Walt Hearn, a vice president at Ansys, agreed. “Today, simulation is used to design the fastest and most efficient vehicles in F1 racing. Additionally, virtual crash testing is an essential component to producing the safest vehicles on the track. We can expect these design and testing methods (i.e., simulation engineering) to be the norm for designing future commercial vehicles that require the same level of efficiency and safety, including as we move toward an electric future.”
Hearn said Ansys has worked with Oracle Red Bull Racing since 2008. He said the initial focus of the partnership was aerodynamic simulation, which has since evolved into solving cooling problems, managing and optimizing material usage and IP, and ensuring the vehicle is designed to protect the driver in the event of a crash.
Smarter safety
HPE’s DeVarco said engineers should also pay attention to Formula E, the electric vehicle arm of Formula 1 racing, which is where he says he believes the industry is heading overall. But most innovations that make their way to the commercial market, regardless of the engine type, will be around sensors and autonomous driving, according to DeVarco.

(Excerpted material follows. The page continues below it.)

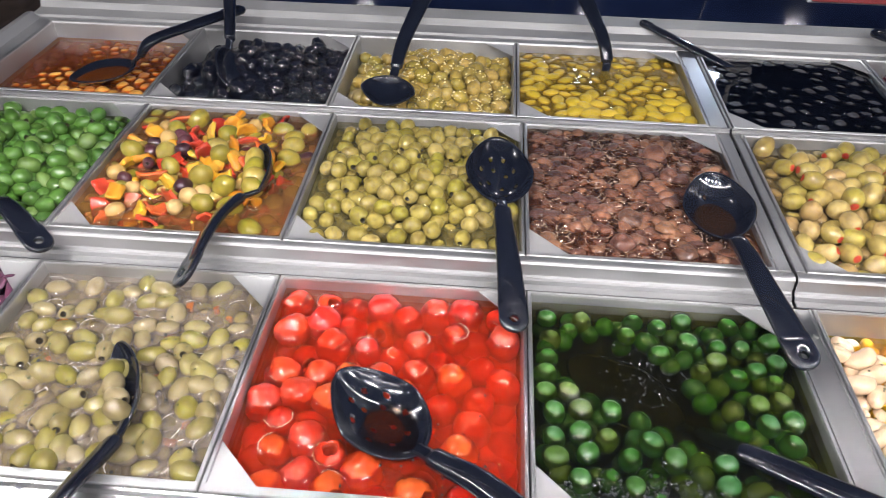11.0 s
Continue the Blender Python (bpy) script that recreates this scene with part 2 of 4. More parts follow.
# ---- room ----
def room():
    floor = new("floor", mesh_of("floor", boxed(-5, 5, -4, 9, -0.1, 0), plain("shop_floor", (0.34, 0.30, 0.26), 0.35, vary=0.2, scale=3)))
    tagged(floor, "dull brown polished shop floor", "floor", kind="structure")
    ceiling = new("ceiling", mesh_of("ceiling", boxed(-5, 5, -4, 9, 3.1, 3.2), plain("dark_ceiling", (0.13, 0.21, 0.42), 0.7, vary=0.2, scale=2)))
    tagged(ceiling, "dark navy painted shop ceiling", "ceiling", kind="structure")
    # unseen north wall is made navy to send blue into the shelf
    navy = plain("reflection_navy", (0.05, 0.12, 0.42), 0.6, vary=0.4, scale=1.5)
    paint = plain("wall_paint", (0.34, 0.35, 0.38), 0.7, vary=0.15, scale=4)
    for name, b in (("wall_west", (-5.1, -5, -4, 9, 0, 3.1)), ("wall_east", (5, 5.1, -4, 9, 0, 3.1)), ("wall_south", (-5, 5, -4.1, -4, 0, 3.1)), ("wall_north", (-5, 5, 9, 9.1, 0, 3.1))):
        blue = name == "wall_north"
        tagged(new(name, mesh_of(name, boxed(*b), navy if blue else paint)), "unseen shop wall, coloured navy for the shelf's reflection" if blue else "plain dim grey painted shop wall", "wall", kind="structure")


room()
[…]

“The use of sensors to actually do telemetry data and to be able to stream that data— to me, that is the next generation of innovation that’s happening,” said DeVarco.
Driver fatigue is another important safety issue that is carefully monitored at Formula 1. Fritz said the process relies on advanced interaction between the driver and the vehicle also referred to as the human-machine interface. “The car is essentially making its own decisions but not acting on them, and using that as a measure of the driver’s behavior. Maybe there’s a 1% difference between the driver’s decisions and the computer’s at the start of the race, and then later in the race it gets to 9% or 10%. You’re looking at the eyes, you see them droop a bit, the posture is changing a bit. It doesn’t take a rocket scientist to say, ‘This is fatigue.’”
The real question, said Fritz, is what vehicles eventually will do to counteract driver fatigue, like blowing cold air at the driver or some other approach. The answer likely will have a lot to do with artificial intelligence, which Fritz says is appearing in Formula 1 cars in previously unexpected places. “We’re seeing AI for fuel injection. We’re seeing AI for braking and steering. We’re seeing AI for transmissions. And all these AIs are making these nanosecond decisions based on the feedback is coming from other AI-driven and high-performance sensors. And what does that mean? That means we get smarter personal vehicles using that same technology Formula 1 has derived that is more than capable of handling the normal operational conditions for commercial vehicles.”